### Raw data
---+---
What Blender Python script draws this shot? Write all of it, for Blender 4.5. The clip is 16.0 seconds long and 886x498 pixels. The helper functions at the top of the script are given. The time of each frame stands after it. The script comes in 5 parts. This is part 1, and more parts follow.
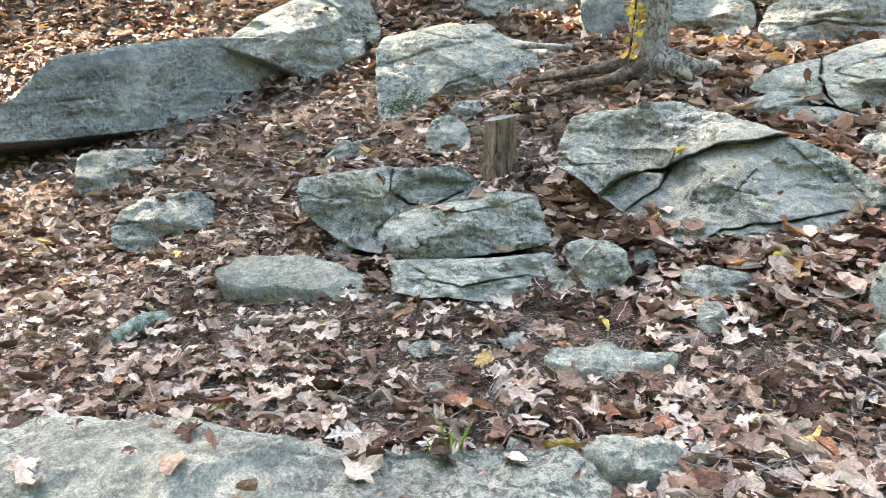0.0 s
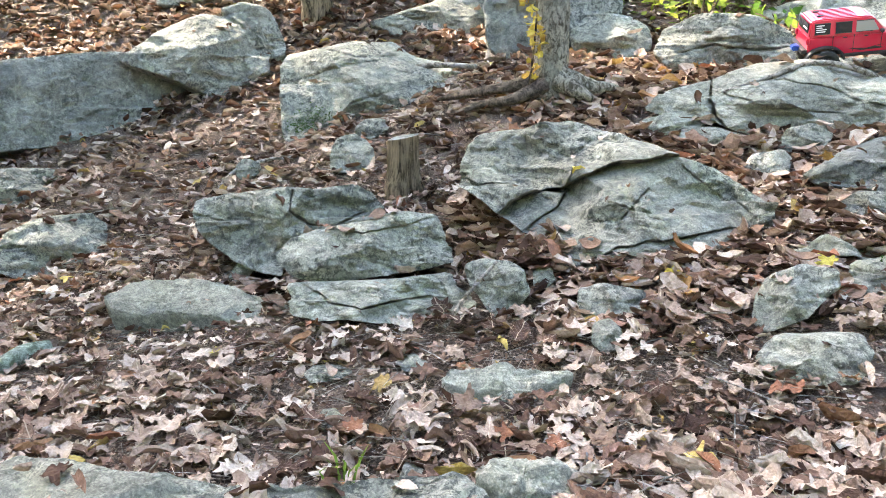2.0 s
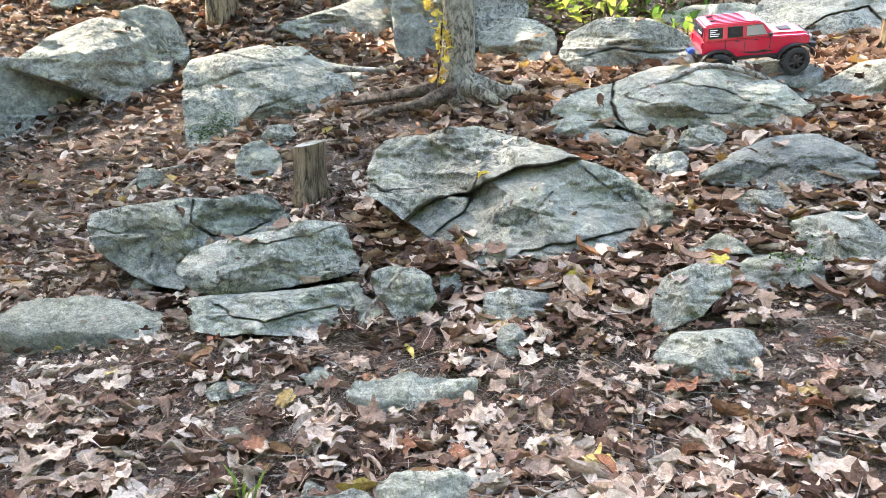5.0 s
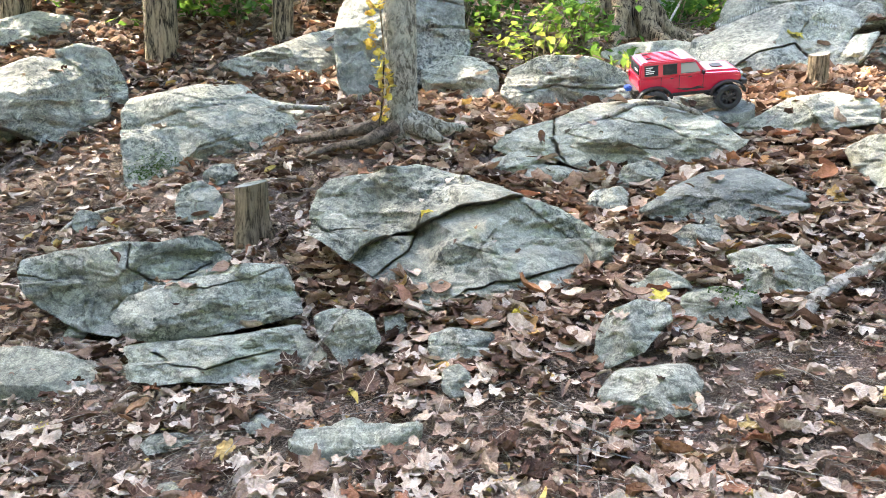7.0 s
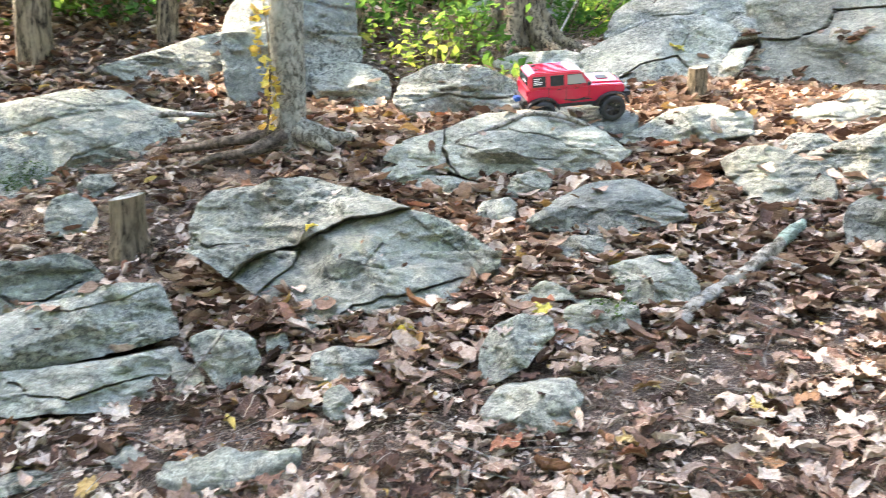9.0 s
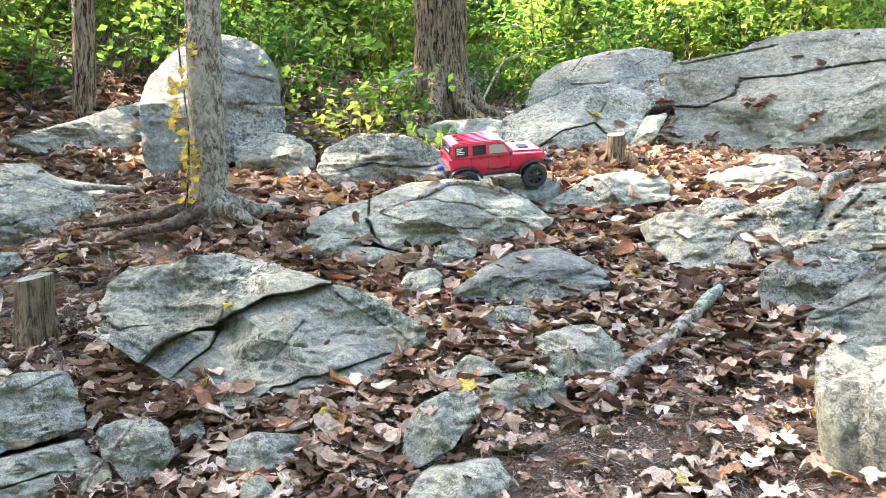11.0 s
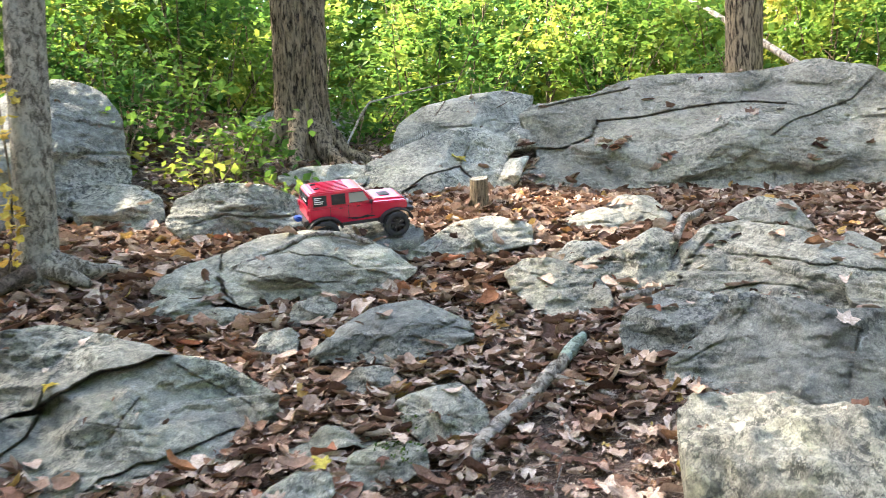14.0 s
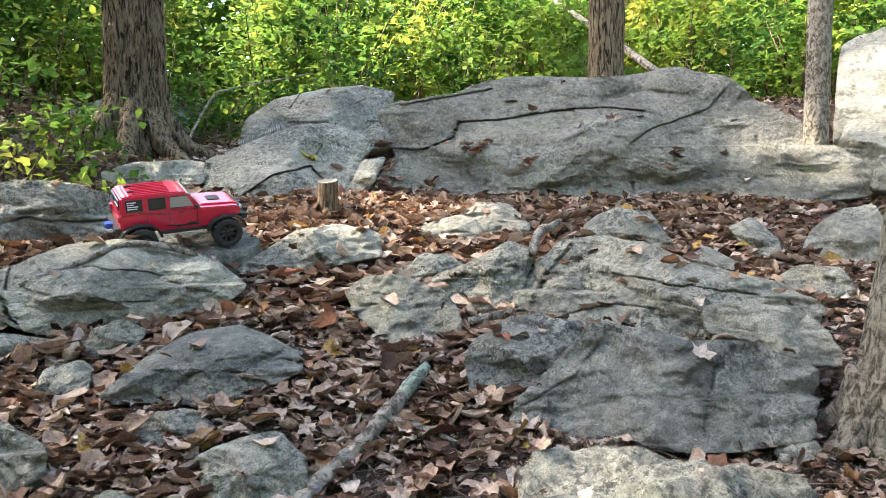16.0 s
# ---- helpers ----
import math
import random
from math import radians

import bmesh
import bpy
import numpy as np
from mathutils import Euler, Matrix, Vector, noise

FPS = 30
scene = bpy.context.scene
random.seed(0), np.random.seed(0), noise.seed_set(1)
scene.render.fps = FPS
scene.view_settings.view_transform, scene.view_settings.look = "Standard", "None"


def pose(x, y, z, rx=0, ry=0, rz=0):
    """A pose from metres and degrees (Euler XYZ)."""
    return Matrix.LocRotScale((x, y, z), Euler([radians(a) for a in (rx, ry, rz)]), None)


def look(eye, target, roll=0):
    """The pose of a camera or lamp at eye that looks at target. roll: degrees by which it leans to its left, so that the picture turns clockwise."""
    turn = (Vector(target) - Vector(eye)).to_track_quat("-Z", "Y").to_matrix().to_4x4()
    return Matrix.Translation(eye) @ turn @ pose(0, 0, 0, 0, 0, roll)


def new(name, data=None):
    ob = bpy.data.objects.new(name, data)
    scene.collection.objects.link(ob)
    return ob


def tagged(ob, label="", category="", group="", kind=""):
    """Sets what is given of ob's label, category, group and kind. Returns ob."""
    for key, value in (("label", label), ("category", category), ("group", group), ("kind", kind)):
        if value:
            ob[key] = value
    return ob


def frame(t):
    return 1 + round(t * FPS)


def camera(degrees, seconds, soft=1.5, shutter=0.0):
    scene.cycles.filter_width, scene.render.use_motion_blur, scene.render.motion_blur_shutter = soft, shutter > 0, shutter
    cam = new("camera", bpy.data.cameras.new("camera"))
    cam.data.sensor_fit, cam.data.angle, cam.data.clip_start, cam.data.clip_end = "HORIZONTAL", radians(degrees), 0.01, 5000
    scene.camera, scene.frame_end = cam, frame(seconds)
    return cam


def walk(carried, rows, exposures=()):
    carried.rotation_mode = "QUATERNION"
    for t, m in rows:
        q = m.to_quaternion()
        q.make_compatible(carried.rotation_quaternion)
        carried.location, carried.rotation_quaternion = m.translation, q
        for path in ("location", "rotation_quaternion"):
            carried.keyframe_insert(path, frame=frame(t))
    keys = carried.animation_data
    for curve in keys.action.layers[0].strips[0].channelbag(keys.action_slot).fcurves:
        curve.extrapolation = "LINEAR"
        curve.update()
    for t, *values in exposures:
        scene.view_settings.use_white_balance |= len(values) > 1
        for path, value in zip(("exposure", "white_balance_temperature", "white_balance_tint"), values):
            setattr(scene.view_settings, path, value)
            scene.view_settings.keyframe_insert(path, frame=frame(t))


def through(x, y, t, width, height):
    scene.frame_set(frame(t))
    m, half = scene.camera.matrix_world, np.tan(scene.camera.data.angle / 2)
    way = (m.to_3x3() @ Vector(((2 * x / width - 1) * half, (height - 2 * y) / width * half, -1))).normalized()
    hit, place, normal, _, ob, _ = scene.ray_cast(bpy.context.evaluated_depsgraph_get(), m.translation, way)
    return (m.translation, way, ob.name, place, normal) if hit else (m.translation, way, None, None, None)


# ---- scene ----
---+---
### What you should do
Output the material word for word, omitting its pictures.

### Result of this task
What Blender Python script draws this shot? Write all of it, for Blender 4.5. The clip is 16.0 seconds long and 886x498 pixels. The helper functions at the top of the script are given. The time of each frame stands after it. The script comes in 5 parts. This is part 1, and more parts follow.
0.0 s
2.0 s
5.0 s
7.0 s
9.0 s
11.0 s
14.0 s
16.0 s
# ---- helpers ----
import math
import random
from math import radians

import bmesh
import bpy
import numpy as np
from mathutils import Euler, Matrix, Vector, noise

FPS = 30
scene = bpy.context.scene
random.seed(0), np.random.seed(0), noise.seed_set(1)
scene.render.fps = FPS
scene.view_settings.view_transform, scene.view_settings.look = "Standard", "None"


def pose(x, y, z, rx=0, ry=0, rz=0):
    """A pose from metres and degrees (Euler XYZ)."""
    return Matrix.LocRotScale((x, y, z), Euler([radians(a) for a in (rx, ry, rz)]), None)


def look(eye, target, roll=0):
    """The pose of a camera or lamp at eye that looks at target. roll: degrees by which it leans to its left, so that the picture turns clockwise."""
    turn = (Vector(target) - Vector(eye)).to_track_quat("-Z", "Y").to_matrix().to_4x4()
    return Matrix.Translation(eye) @ turn @ pose(0, 0, 0, 0, 0, roll)


def new(name, data=None):
    ob = bpy.data.objects.new(name, data)
    scene.collection.objects.link(ob)
    return ob


def tagged(ob, label="", category="", group="", kind=""):
    """Sets what is given of ob's label, category, group and kind. Returns ob."""
    for key, value in (("label", label), ("category", category), ("group", group), ("kind", kind)):
        if value:
            ob[key] = value
    return ob


def frame(t):
    return 1 + round(t * FPS)


def camera(degrees, seconds, soft=1.5, shutter=0.0):
    scene.cycles.filter_width, scene.render.use_motion_blur, scene.render.motion_blur_shutter = soft, shutter > 0, shutter
    cam = new("camera", bpy.data.cameras.new("camera"))
    cam.data.sensor_fit, cam.data.angle, cam.data.clip_start, cam.data.clip_end = "HORIZONTAL", radians(degrees), 0.01, 5000
    scene.camera, scene.frame_end = cam, frame(seconds)
    return cam


def walk(carried, rows, exposures=()):
    carried.rotation_mode = "QUATERNION"
    for t, m in rows:
        q = m.to_quaternion()
        q.make_compatible(carried.rotation_quaternion)
        carried.location, carried.rotation_quaternion = m.translation, q
        for path in ("location", "rotation_quaternion"):
            carried.keyframe_insert(path, frame=frame(t))
    keys = carried.animation_data
    for curve in keys.action.layers[0].strips[0].channelbag(keys.action_slot).fcurves:
        curve.extrapolation = "LINEAR"
        curve.update()
    for t, *values in exposures:
        scene.view_settings.use_white_balance |= len(values) > 1
        for path, value in zip(("exposure", "white_balance_temperature", "white_balance_tint"), values):
            setattr(scene.view_settings, path, value)
            scene.view_settings.keyframe_insert(path, frame=frame(t))


def through(x, y, t, width, height):
    scene.frame_set(frame(t))
    m, half = scene.camera.matrix_world, np.tan(scene.camera.data.angle / 2)
    way = (m.to_3x3() @ Vector(((2 * x / width - 1) * half, (height - 2 * y) / width * half, -1))).normalized()
    hit, place, normal, _, ob, _ = scene.ray_cast(bpy.context.evaluated_depsgraph_get(), m.translation, way)
    return (m.translation, way, ob.name, place, normal) if hit else (m.translation, way, None, None, None)


# ---- scene ----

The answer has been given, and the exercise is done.